---- Dataset excerpt

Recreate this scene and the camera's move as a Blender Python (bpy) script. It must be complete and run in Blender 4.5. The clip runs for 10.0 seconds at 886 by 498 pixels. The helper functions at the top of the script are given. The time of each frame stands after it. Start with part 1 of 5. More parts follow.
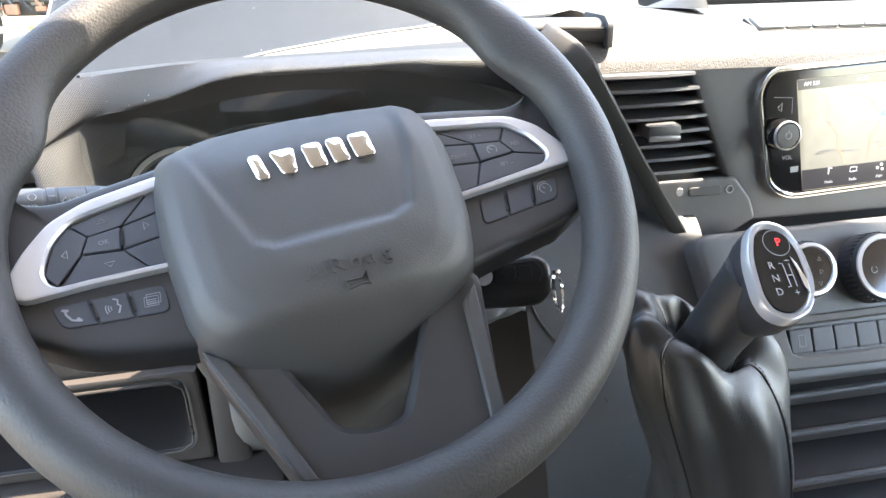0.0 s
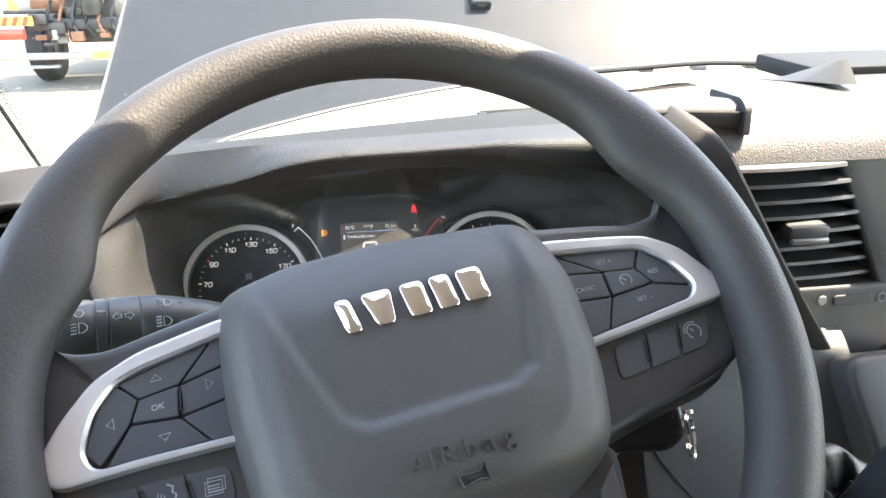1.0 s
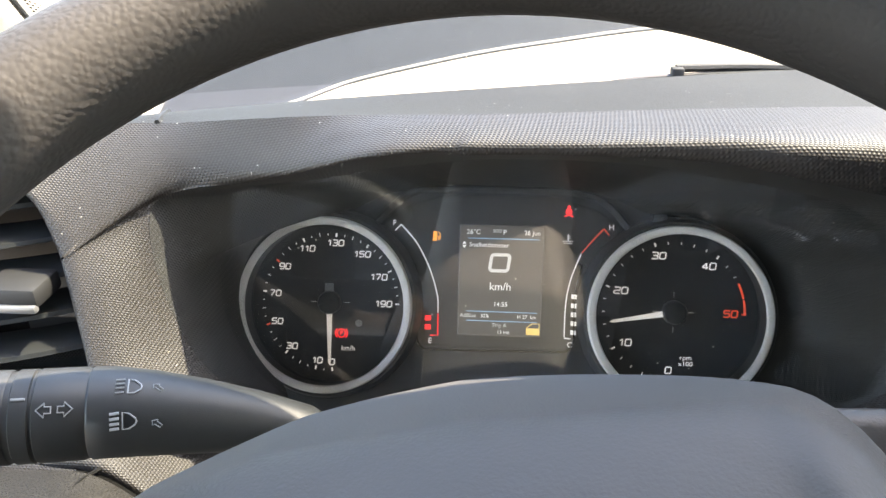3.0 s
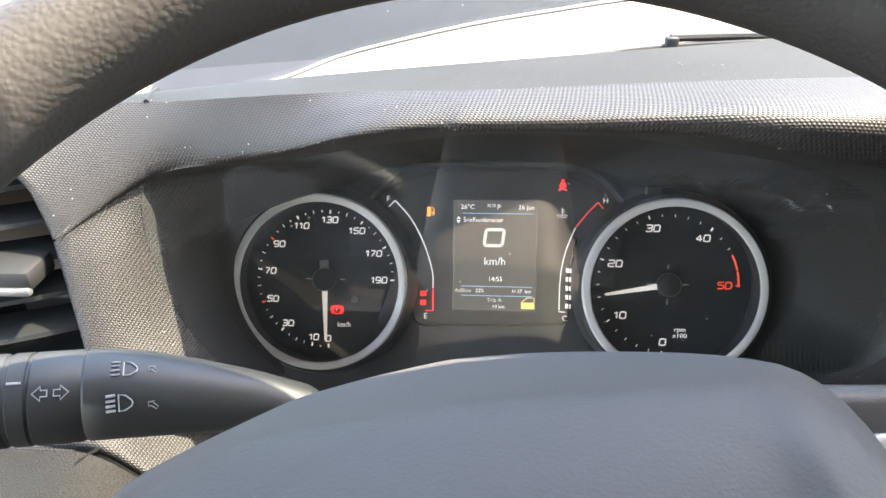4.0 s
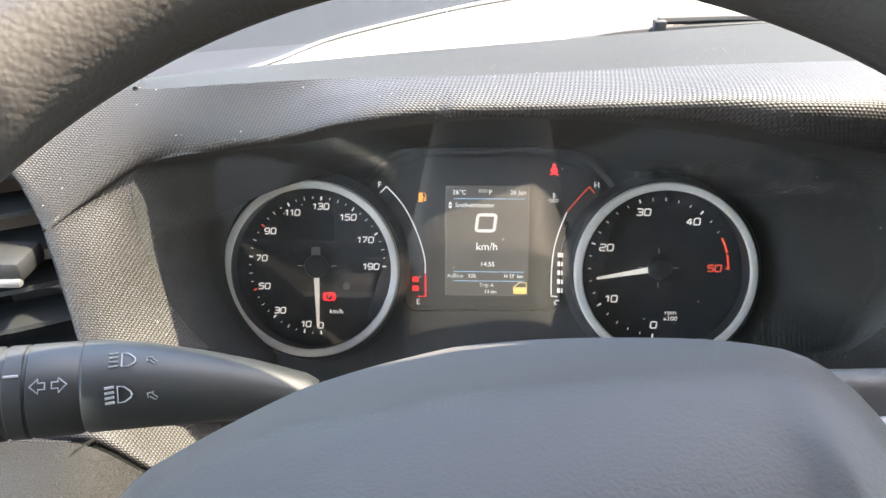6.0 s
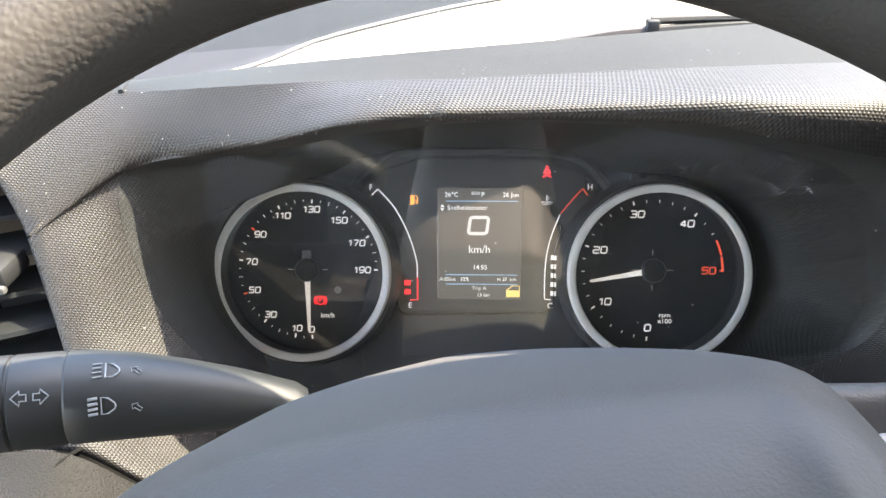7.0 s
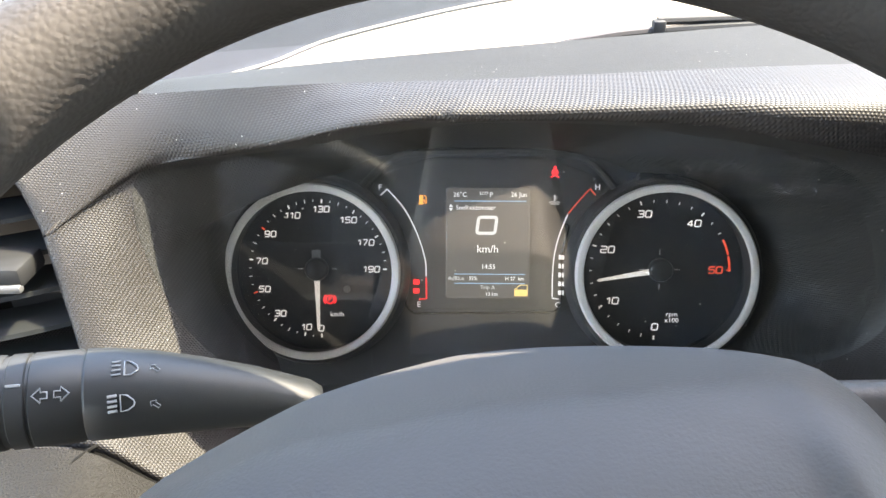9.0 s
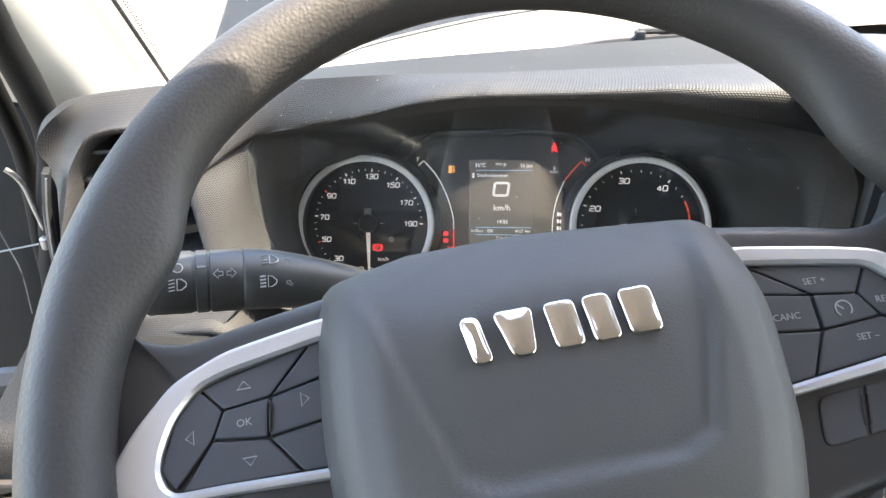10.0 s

--------

> [Exercise objective]
Quote each line of the listing exactly, but leave the pictures out.

> [Result of the task]
Recreate this scene and the camera's move as a Blender Python (bpy) script. It must be complete and run in Blender 4.5. The clip runs for 10.0 seconds at 886 by 498 pixels. The helper functions at the top of the script are given. The time of each frame stands after it. Start with part 1 of 5. More parts follow.
0.0 s
1.0 s
3.0 s
4.0 s
6.0 s
7.0 s
9.0 s
10.0 s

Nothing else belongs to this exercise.